When Mason’s paintings come up short, it’s usually because they are trying too hard to be uncontrolled and can’t shake their nature. Sanity goes slumming but tricks nobody. “Defiant of a Road” (1972) has too much going on and not enough—the colors talk over one another as they wait for a resolution that never arrives. “Quiet Fog” (1976) does have something like a resolution; I just don’t buy it. Yellow and red and blue melt into the same shimmery gray, so that nothing specific to the drama between one color and its co-stars gets worked out—if this were the ending of a movie, it would be “It was all a dream!” The painting may be the most illuminating one in the exhibition, though, clarifying what succeeds in a Mason by demonstrating what doesn’t. It trails off suggestively, and Mason’s style works best when it says what it’s trying to say without a stutter.

This may sound like an insult, and in fact many of the finest Mason paintings are very close to the third-rate ones. (Sanity has a tiny margin of error.) Her technique is always in danger of coming across as too pat, but that’s part of what makes it so thrilling when it pays off.

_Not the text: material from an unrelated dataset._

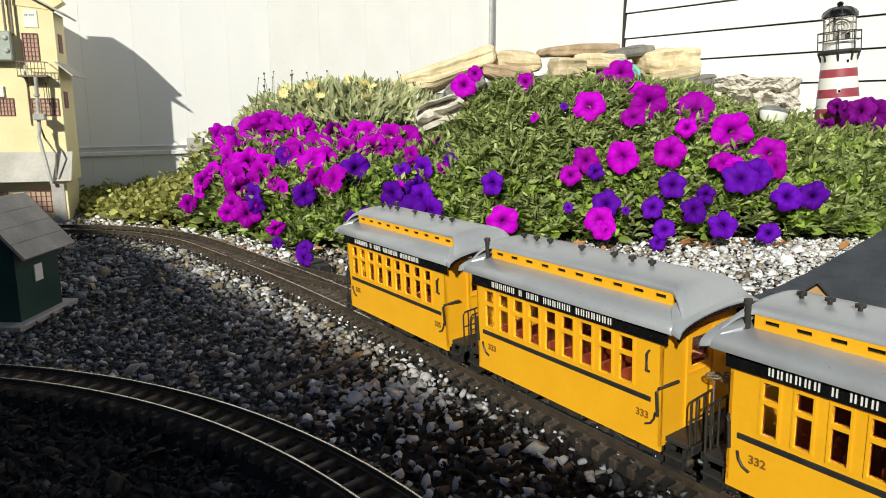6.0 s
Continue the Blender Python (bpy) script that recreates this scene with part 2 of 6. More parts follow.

Working your way from the left to the right side of the small, square “Like Some Old Fashioned Miracle” (1972-74), you first find bright yellow and blue cheek to cheek with hunter green, simple as two plus three equals five. In the center, everything goes wonky. The blue ripens, the shade of green switches from hunter to rusty penny, and the yellow disappears altogether, only to emerge on the other side bearing a little penny rust itself. The shapes are solid-looking for the most part but a little fuzzy around the edges, as though eroded by the elements. (Again, I detect the influence of that trip to Lascaux.) As usual, the painting’s title comes from Dickinson, but I’m reminded more strongly of the Song-dynasty poet Wei T’ai, who accidentally summed up Mason’s whole raison d’être when he said that poetry “should be precise about the thing and reticent about the feeling.”

The wonder of this painting is that, by not trying to overwhelm, Mason overwhelms. Time, and the way it chews at the grand and the modest with the same appetite, is her subject. Even as she sets out to deal with it frankly, she can’t help but transmit strong feeling; for me, it’s something like the melancholy jolt of rummaging through the closet and finding an old, yellowing diary. Mason was not an especially innovative artist. She pioneered no major aesthetic school, and, although she taught painting at Hunter College for more than thirty years, has no obvious imitators on the scene today. She’s just the person who made “Like Some Old Fashioned Miracle,” and that should be—and should have been—more than enough.